WHAT THE TASK REQUIRES: Skip the pictures. Transcribe the rest of the data below without changing a word.

DATASET EXCERPT:
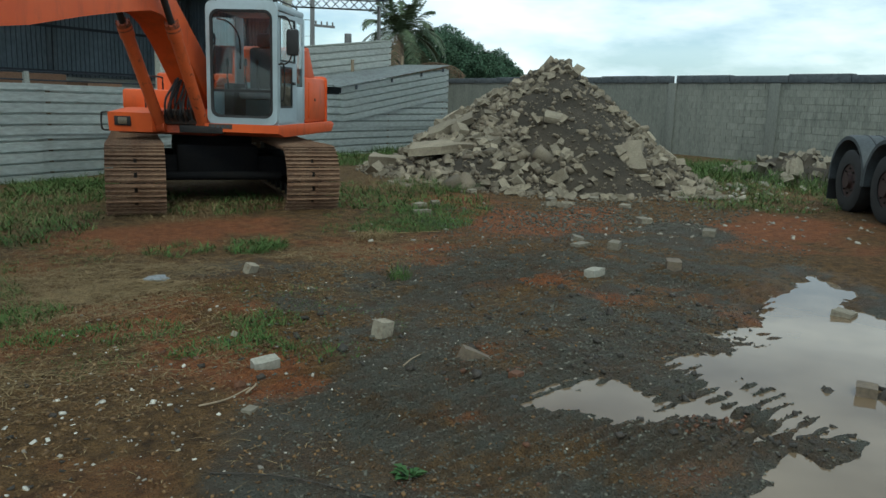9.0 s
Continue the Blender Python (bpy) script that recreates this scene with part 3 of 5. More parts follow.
def build_shed():
    shed = thing("open_shed", FENCE_AT, "tall open steel-roofed shed on concrete columns, dark inside", "shed")
    for u in (-1.95, 2.85, 8.2, 13.25):
        bm = bmesh.new()
        box(bm, u - 0.115, u + 0.115, 4.38, 4.6, -0.2, roof_z(4.5) - 0.1, bevel=0.03)
        part("column", bm, CONCRETE, shed, "square concrete column")
    bm = bmesh.new()
    box(bm, 18.35, 18.45, 4.45, 4.55, -0.2, roof_z(4.5) - 0.3)
    part("steel_post", bm, POST, shed)
    for u in (-2.0, 5.0, 12.0, 18.6):
        bm = bmesh.new()
        box(bm, u - 0.16, u + 0.16, 14.5, 14.82, -0.2, roof_z(14.6) - 0.1, bevel=0.02)
        part("back_column", bm, CONCRETE, shed)
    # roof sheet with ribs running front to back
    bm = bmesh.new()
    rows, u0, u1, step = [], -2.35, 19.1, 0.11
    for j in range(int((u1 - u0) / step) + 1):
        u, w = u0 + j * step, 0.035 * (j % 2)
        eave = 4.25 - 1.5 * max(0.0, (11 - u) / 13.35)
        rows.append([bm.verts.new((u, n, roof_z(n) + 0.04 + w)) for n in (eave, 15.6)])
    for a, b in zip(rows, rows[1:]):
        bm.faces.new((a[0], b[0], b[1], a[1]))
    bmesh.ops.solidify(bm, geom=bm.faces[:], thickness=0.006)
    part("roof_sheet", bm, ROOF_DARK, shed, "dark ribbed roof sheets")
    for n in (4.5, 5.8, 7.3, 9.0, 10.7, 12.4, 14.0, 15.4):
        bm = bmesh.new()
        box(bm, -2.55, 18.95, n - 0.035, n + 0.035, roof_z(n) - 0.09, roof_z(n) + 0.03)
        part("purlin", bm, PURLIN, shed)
    for u in (-1.95, 2.85, 8.2, 13.25):
        bm = bmesh.new()
        q = [bm.verts.new((u + e, n, roof_z(n) + dz)) for e in (-0.06, 0.06) for n in (4.45, 15.3) for dz in (-0.32, -0.06)]
        for f in ((0, 1, 3, 2), (4, 6, 7, 5), (0, 4, 5, 1), (2, 3, 7, 6), (0, 2, 6, 4), (1, 5, 7, 3)):
            bm.faces.new([q[i] for i in f])
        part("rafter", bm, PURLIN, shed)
    # lattice girder at the open end
    bm = bmesh.new()
    u, n0, n1 = 18.7, 4.3, 15.8
    for dz in (-0.08, -0.42):
        cyl(bm, (u, n0, roof_z(n0) + dz), (u, n1, roof_z(n1) + dz), 0.035, seg=6)
    k = 26
    for j in range(k):
        a, b = n0 + (n1 - n0) * j / k, n0 + (n1 - n0) * (j + 1) / k
        za, zb = (-0.08, -0.42) if j % 2 else (-0.42, -0.08)
        cyl(bm, (u, a, roof_z(a) + za), (u, b, roof_z(b) + zb), 0.02, seg=5)
        cyl(bm, (u, a, roof_z(a) + zb), (u, b, roof_z(b) + za), 0.02, seg=5)
    part("lattice_girder", bm, TRUSS, shed, "pale galvanised lattice girder")
    # back wall and part of the end wall
    u = -2.1
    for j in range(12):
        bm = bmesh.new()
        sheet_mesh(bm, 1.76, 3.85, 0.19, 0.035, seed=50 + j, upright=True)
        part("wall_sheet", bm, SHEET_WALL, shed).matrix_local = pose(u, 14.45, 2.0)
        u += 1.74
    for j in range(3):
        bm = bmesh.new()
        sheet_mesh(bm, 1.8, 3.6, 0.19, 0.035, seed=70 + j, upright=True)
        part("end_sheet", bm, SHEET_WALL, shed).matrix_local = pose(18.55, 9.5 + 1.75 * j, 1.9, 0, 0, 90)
    for z in (3.72, 2.12):
        bm = bmesh.new()
        box(bm, -2.0, 18.5, 14.36, 14.42, z, z + 0.1)
        part("wall_rail", bm, PURLIN, shed)
    bm = bmesh.new()
    box(bm, -2.2, 18.6, 14.55, 14.75, -0.2, 2.2)
    part("plinth_wall", bm, CONCRETE, shed)
    bm = bmesh.new()
    box(bm, 18.6, 18.75, 9.5, 14.5, -0.2, 2.1)
    part("end_plinth", bm, CONCRETE, shed)
    bm = bmesh.new()
    box(bm, -2.9, 9.5, 5.6, 5.8, -0.2, 1.5)
    part("inner_parapet", bm, CONCRETE, shed)
    for u, z in ((-0.5, 1.62), (5.2, 1.62), (1.5, 1.62)):
        bm = bmesh.new()
        cyl(bm, (u, 5.7, 1.45), (u, 5.7, 1.95), 0.09, 0.07, 10)
        part("vent_stub", bm, CONCRETE, shed)
    for z in (1.75, 1.95):
        bm = bmesh.new()
        cyl(bm, (-1.8, 5.7, z), (13, 5.7, z), 0.02, seg=6)
        part("guard_rail", bm, PURLIN, shed)
    bm = bmesh.new()
    cyl(bm, (-2.12, 4.3, 3.72), (-2.4, 4.2, 3.7), 0.05, 0.06, 8)
    part("wall_lamp", bm, TRUSS, shed)
    bm = bmesh.new()
    box(bm, -2.6, 19, 3.4, 15.4, -0.15, 0.06)
    solo("shed_floor", bm, CONCRETE, "stained concrete shed floor slab", "floor", FENCE_AT, kind="structure")
    # goods inside
    for k, (u, n, w, h) in enumerate(((6.6, 8.0, 2.4, 1.9), (9.3, 8.6, 1.6, 1.75))):
        stack = thing("brick_stack", FENCE_AT @ pose(u, n, 0.06), "stack of pale clay bricks inside the shed", "bricks")
        for r in range(5):
            bm = bmesh.new()
            box(bm, -w / 2 + 0.04 * r, w / 2 - 0.06 * r, -0.5, 0.5, r * h / 5, (r + 1) * h / 5 - 0.01, bevel=0.02)
            part("brick_layer", bm, RED_BRICK, stack)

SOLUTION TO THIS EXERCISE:
9.0 s
Continue the Blender Python (bpy) script that recreates this scene with part 3 of 5. More parts follow.
def build_shed():
    shed = thing("open_shed", FENCE_AT, "tall open steel-roofed shed on concrete columns, dark inside", "shed")
    for u in (-1.95, 2.85, 8.2, 13.25):
        bm = bmesh.new()
        box(bm, u - 0.115, u + 0.115, 4.38, 4.6, -0.2, roof_z(4.5) - 0.1, bevel=0.03)
        part("column", bm, CONCRETE, shed, "square concrete column")
    bm = bmesh.new()
    box(bm, 18.35, 18.45, 4.45, 4.55, -0.2, roof_z(4.5) - 0.3)
    part("steel_post", bm, POST, shed)
    for u in (-2.0, 5.0, 12.0, 18.6):
        bm = bmesh.new()
        box(bm, u - 0.16, u + 0.16, 14.5, 14.82, -0.2, roof_z(14.6) - 0.1, bevel=0.02)
        part("back_column", bm, CONCRETE, shed)
    # roof sheet with ribs running front to back
    bm = bmesh.new()
    rows, u0, u1, step = [], -2.35, 19.1, 0.11
    for j in range(int((u1 - u0) / step) + 1):
        u, w = u0 + j * step, 0.035 * (j % 2)
        eave = 4.25 - 1.5 * max(0.0, (11 - u) / 13.35)
        rows.append([bm.verts.new((u, n, roof_z(n) + 0.04 + w)) for n in (eave, 15.6)])
    for a, b in zip(rows, rows[1:]):
        bm.faces.new((a[0], b[0], b[1], a[1]))
    bmesh.ops.solidify(bm, geom=bm.faces[:], thickness=0.006)
    part("roof_sheet", bm, ROOF_DARK, shed, "dark ribbed roof sheets")
    for n in (4.5, 5.8, 7.3, 9.0, 10.7, 12.4, 14.0, 15.4):
        bm = bmesh.new()
        box(bm, -2.55, 18.95, n - 0.035, n + 0.035, roof_z(n) - 0.09, roof_z(n) + 0.03)
        part("purlin", bm, PURLIN, shed)
    for u in (-1.95, 2.85, 8.2, 13.25):
        bm = bmesh.new()
        q = [bm.verts.new((u + e, n, roof_z(n) + dz)) for e in (-0.06, 0.06) for n in (4.45, 15.3) for dz in (-0.32, -0.06)]
        for f in ((0, 1, 3, 2), (4, 6, 7, 5), (0, 4, 5, 1), (2, 3, 7, 6), (0, 2, 6, 4), (1, 5, 7, 3)):
            bm.faces.new([q[i] for i in f])
        part("rafter", bm, PURLIN, shed)
    # lattice girder at the open end
    bm = bmesh.new()
    u, n0, n1 = 18.7, 4.3, 15.8
    for dz in (-0.08, -0.42):
        cyl(bm, (u, n0, roof_z(n0) + dz), (u, n1, roof_z(n1) + dz), 0.035, seg=6)
    k = 26
    for j in range(k):
        a, b = n0 + (n1 - n0) * j / k, n0 + (n1 - n0) * (j + 1) / k
        za, zb = (-0.08, -0.42) if j % 2 else (-0.42, -0.08)
        cyl(bm, (u, a, roof_z(a) + za), (u, b, roof_z(b) + zb), 0.02, seg=5)
        cyl(bm, (u, a, roof_z(a) + zb), (u, b, roof_z(b) + za), 0.02, seg=5)
    part("lattice_girder", bm, TRUSS, shed, "pale galvanised lattice girder")
    # back wall and part of the end wall
    u = -2.1
    for j in range(12):
        bm = bmesh.new()
        sheet_mesh(bm, 1.76, 3.85, 0.19, 0.035, seed=50 + j, upright=True)
        part("wall_sheet", bm, SHEET_WALL, shed).matrix_local = pose(u, 14.45, 2.0)
        u += 1.74
    for j in range(3):
        bm = bmesh.new()
        sheet_mesh(bm, 1.8, 3.6, 0.19, 0.035, seed=70 + j, upright=True)
        part("end_sheet", bm, SHEET_WALL, shed).matrix_local = pose(18.55, 9.5 + 1.75 * j, 1.9, 0, 0, 90)
    for z in (3.72, 2.12):
        bm = bmesh.new()
        box(bm, -2.0, 18.5, 14.36, 14.42, z, z + 0.1)
        part("wall_rail", bm, PURLIN, shed)
    bm = bmesh.new()
    box(bm, -2.2, 18.6, 14.55, 14.75, -0.2, 2.2)
    part("plinth_wall", bm, CONCRETE, shed)
    bm = bmesh.new()
    box(bm, 18.6, 18.75, 9.5, 14.5, -0.2, 2.1)
    part("end_plinth", bm, CONCRETE, shed)
    bm = bmesh.new()
    box(bm, -2.9, 9.5, 5.6, 5.8, -0.2, 1.5)
    part("inner_parapet", bm, CONCRETE, shed)
    for u, z in ((-0.5, 1.62), (5.2, 1.62), (1.5, 1.62)):
        bm = bmesh.new()
        cyl(bm, (u, 5.7, 1.45), (u, 5.7, 1.95), 0.09, 0.07, 10)
        part("vent_stub", bm, CONCRETE, shed)
    for z in (1.75, 1.95):
        bm = bmesh.new()
        cyl(bm, (-1.8, 5.7, z), (13, 5.7, z), 0.02, seg=6)
        part("guard_rail", bm, PURLIN, shed)
    bm = bmesh.new()
    cyl(bm, (-2.12, 4.3, 3.72), (-2.4, 4.2, 3.7), 0.05, 0.06, 8)
    part("wall_lamp", bm, TRUSS, shed)
    bm = bmesh.new()
    box(bm, -2.6, 19, 3.4, 15.4, -0.15, 0.06)
    solo("shed_floor", bm, CONCRETE, "stained concrete shed floor slab", "floor", FENCE_AT, kind="structure")
    # goods inside
    for k, (u, n, w, h) in enumerate(((6.6, 8.0, 2.4, 1.9), (9.3, 8.6, 1.6, 1.75))):
        stack = thing("brick_stack", FENCE_AT @ pose(u, n, 0.06), "stack of pale clay bricks inside the shed", "bricks")
        for r in range(5):
            bm = bmesh.new()
            box(bm, -w / 2 + 0.04 * r, w / 2 - 0.06 * r, -0.5, 0.5, r * h / 5, (r + 1) * h / 5 - 0.01, bevel=0.02)
            part("brick_layer", bm, RED_BRICK, stack)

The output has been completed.